A year and half ago, the scientific community and the press trumpeted the claim by a team of scientists that they had found definitive proof that the universe began with a Big Bang followed by a period of accelerated expansion, known as inflation. Their proof was that the light produced in the infant universe and collected by their detectors exhibited a distinctive pattern of polarization that could only be explained if the large scale structure of the universe was set when the temperature and density of the universe were extraordinarily high, just as posited in the Big Bang inflationary picture.
Over the ensuing year, though, it became clear that the claim was a blunder: in searching for a cosmic signal from the distant universe, the team had not taken proper account of the polarization of light that occurred nearby when it passed through the dust in our Milky Way on the way to their detectors. The new claim from the team, published in recent months, is that there is no sign of the cosmic polarization they had been seeking despite an extensive search with extraordinarily sensitive detectors.
The retraction received considerable attention but the full import of the news has not been appreciated: we now know that the Big Bang cannot be what we thought it was.
The prevailing view has been that the Big Bang was a violent high-energy event during which space, time, matter and energy were suddenly created from nothing in a distorted, non-uniform distribution. To account for the undistorted nearly uniform universe we actually observe, many cosmologists hypothesize a period of rapid stretching (inflation) just after the bang when the concentration of energy and matter was still very high. If there were inflationary stretching only, the universe would become perfectly smooth, but there is always quantum physics in addition to stretching and quantum physics resists perfect smoothness.

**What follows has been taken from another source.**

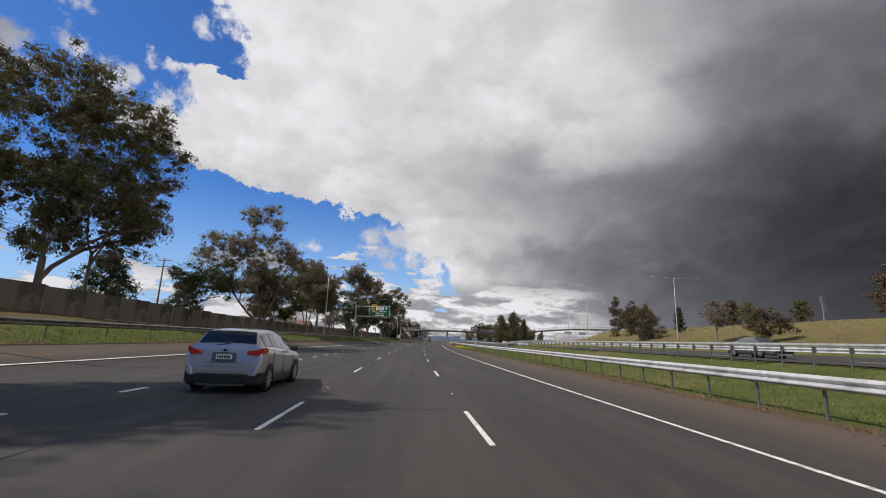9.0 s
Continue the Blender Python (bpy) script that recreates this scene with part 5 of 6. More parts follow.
# warning diamonds and the back of a board beyond
b = thing("warning_diamond", on(350.5, 51.5), "pale warning diamond on a post at the bank", "road sign")
posts(b, (0,), 3.2)
bm = bmesh.new()
prism(bm, [(0, .6), (.6, 0), (0, -.6), (-.6, 0)], -.006, .006)
part("diamond", bm, WHITE_SIGN, b, "pale diamond", m=Matrix.Translation((0, 0, 2.7)))
for s, u, h in ((84.4, 13.9, 3.5), (88, 40, 3.4), (384, 21.9, 2.6)):
    b = thing("road_sign", on(s, u, 40 if s < 86 else 0), "bare metal back of a road sign on a post", "road sign")
    posts(b, (0,), h, .04)
    plate(b, "panel", .75, 1.3 if h > 3 else .9, 0, h - .65, OLD_GALV, .04)
b = thing("bank_board", on(152.7, 76), "small white board on low posts in the grass", "sign board")
posts(b, (-.4, .4), 1.1)
p = plate(b, "panel", 1.5, .9, 0, 1.0, WHITE_SIGN, .03, label="white board")
bars(p, 2, 1.0, .15, .3, BLACK, .1)
b = thing("pipe_barrier", on(118, 47.5, 80), "low grey pipe barrier across the grass", "barrier")
place("rail", tube_mesh("rail", [(0, -4.5, 1.0), (0, 4.5, 1.0)], .03, GALV_POST, 8), b)
for y in (-4.5, 4.5):
    place("post", tube_mesh("post", [(0, y, -.5), (0, y, 1.02)], .035, GALV_POST, 8), b)


# ------------------------------------------------------- cantilever direction sign
def direction_sign():
    b = thing("direction_sign", on(327.3, -16.2, -12), "large green freeway direction sign on a cantilever gantry", "road sign")
    g0 = land(327.3, -16.2)
    bm = bmesh.new()
    box(bm, (-.17, -.17, -.3), (.17, .17, 9.35 - g0), .02)
    part("mast", bm, POLE, b, "square grey steel mast")
    for z in (9.0, 6.55):
        bm = bmesh.new()
        box(bm, (.17, -.09, z - .12 - g0), (8.9, .09, z + .12 - g0), .015)
        part("boom", bm, POLE, b, "grey steel boom")
    cx, cz, w, h = 6.25, 7.72 - g0, 5.2, 2.6
    p = plate(b, "panel", w, h, cx, cz, GREEN_SIGN, .16, -.24, -.20, "green panel with white border", WHITE, .045)
    Y = -.246
    # route shield, grey road name plate, airport symbol
    bm = bmesh.new()
    prism(bm, [(-.5, .32), (.5, .32), (.53, -.12), (.3, -.32), (0, -.42), (-.3, -.32), (-.53, -.12)], Y - .004, Y)
    sh = part("shield", bm, YELLOW_SIGN, p, "gold route shield", m=Matrix.Translation((-1.72, 0, .78)))
    bm = bmesh.new()
    prism(bm, [(-.43, .26), (.43, .26), (.45, -.09), (.26, -.26), (0, -.34), (-.26, -.26), (-.45, -.09)], Y - .007, Y - .002)
    part("shield_field", bm, GREEN_SIGN, sh)
    letters(sh, "M80", 0, -.02, .40, YELLOW_SIGN, .85, Y - .012)
    bm = bmesh.new()
    prism(bm, [(-1.0, -.42), (1.0, -.42), (1.0, .42), (-1.0, .42)], Y - .004, Y)
    nm = part("name_plate", bm, PINK_SIGN, p, "pale road name plate", m=Matrix.Translation((.08, 0, .78)))
    letters(nm, "WESTERN", 0, .19, .36, BLACK, .88, Y - .009)
    letters(nm, "RING RD", 0, -.20, .36, BLACK, .88, Y - .009)
    bm = bmesh.new()
    prism(bm, [(-.34, -.34), (.34, -.34), (.34, .34), (-.34, .34)], Y - .004, Y)
    ap = part("airport_symbol", bm, BLUE, p, "blue aeroplane symbol", m=Matrix.Translation((1.72, 0, .80)))
    bm = bmesh.new()
    for rot in (45, -45):
        box(bm, (-.30, Y - .009, -.05), (.30, Y - .005, .05), 0, Matrix.Rotation(radians(rot), 4, "Y"))
    part("aeroplane", bm, WHITE, ap)
    letters(p, "To", -1.72, .06, .40, WHITE, .9, Y - .006)
    bm = bmesh.new()
    prism(bm, [(-.33, .22), (.33, .22), (.34, -.10), (.18, -.24), (0, -.30), (-.18, -.24), (-.34, -.10)], Y - .004, Y)
    sh = part("shield", bm, YELLOW_SIGN, p, "small gold route shield", m=Matrix.Translation((-.93, 0, .08)))
    bm = bmesh.new()
    prism(bm, [(-.28, .17), (.28, .17), (.29, -.08), (.15, -.19), (0, -.24), (-.15, -.19), (-.29, -.08)], Y - .007, Y - .002)
    part("shield_field", bm, GREEN_SIGN, sh)
    letters(sh, "M31", 0, -.01, .24, YELLOW_SIGN, .85, Y - .012)
    letters(p, "Hume Fwy", .85, .06, .42, WHITE, .95, Y - .006)
    letters(p, "EXIT 500 m", .02, -.42, .42, WHITE, .9, Y - .006)
    letters(p, "2 LEFT LANES", .02, -.90, .40, WHITE, .95, Y - .006)
    q = plate(b, "exit_plate", 1.3, .42, cx - 1.35, cz + 1.56, YELLOW_SIGN, .03, -.24, -.20, "yellow exit plate", BLACK, .012)
    letters(q, "OD8", .15, 0, .36, BLACK, .9, Y - .004)
    bm = bmesh.new()
    prism(bm, [(-.55, .12), (-.38, .12), (-.43, .06), (-.30, -.10), (-.34, -.13), (-.47, .02), (-.52, -.04)], Y - .006, Y - .002)
    part("arrow", bm, BLACK, q)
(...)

At the high concentrations of energy required for inflation, random quantum fluctuations keep generating bumps and wiggles in the shape of space and the distribution of matter and energy that should remain when inflation ends. The quantum-generated irregularities should appear today as hot spots and cold spots in the pattern of light emanating from the early universe, the so-called cosmic background radiation. Indeed, the hot and cold spots have been observed and mapped in numerous experiments since the COBE satellite detected the first spatial variations in the cosmic background radiation temperature in 1992.
The problem is that, when the concentration of energy is high, the quantum-generated distortions in space should modify the way light scatters from matter in the early universe and imprint a spiraling pattern of polarization across the cosmos. It was the detection of this spiraling pattern (referred to as B-mode) that was claimed as proof of the Big Bang inflationary picture, and then retracted. The failure to detect the B-mode pattern means that there is something very wrong with the picture of a violent Big Bang followed by a period of high energy-driven inflation. Whatever processes set the large-scale structure of the universe had a to be a gentler, lower-energy process than has been supposed.
Simply lowering the energy concentration at which inflation starts, as some theorists have suggested, only leads to more trouble. This leaves more time after the Big Bang for the non-uniform distribution of matter and energy to drive the universe away from inflation. Starting inflation after the Big Bang and having enough inflation to smooth the universe becomes exponentially less likely as the energy concentration is lowered. The universe is more likely to emerge as too rough, too curved, too inhomogeneous compared to what we observe.
Something more radical is called for. Perhaps an improved understanding of quantum gravity will enable us to understand how the Big Bang and inflation can be discarded in favor of gentler beginning. Or perhaps the Big Bang was actually a gentle bounce from a previous period of contraction to the current period of expansion. During a period of slow contraction, it is possible to smooth the distribution of space, matter and energy and to create hot spots and cold spots without creating any B-modes at all.
As the news sinks in, scientists will need to rethink depending on whether forthcoming, more sensitive efforts to detect a B-mode pattern find anything at all. Whatever is found, our view of the Big Bang will be changed, and that is newsworthy.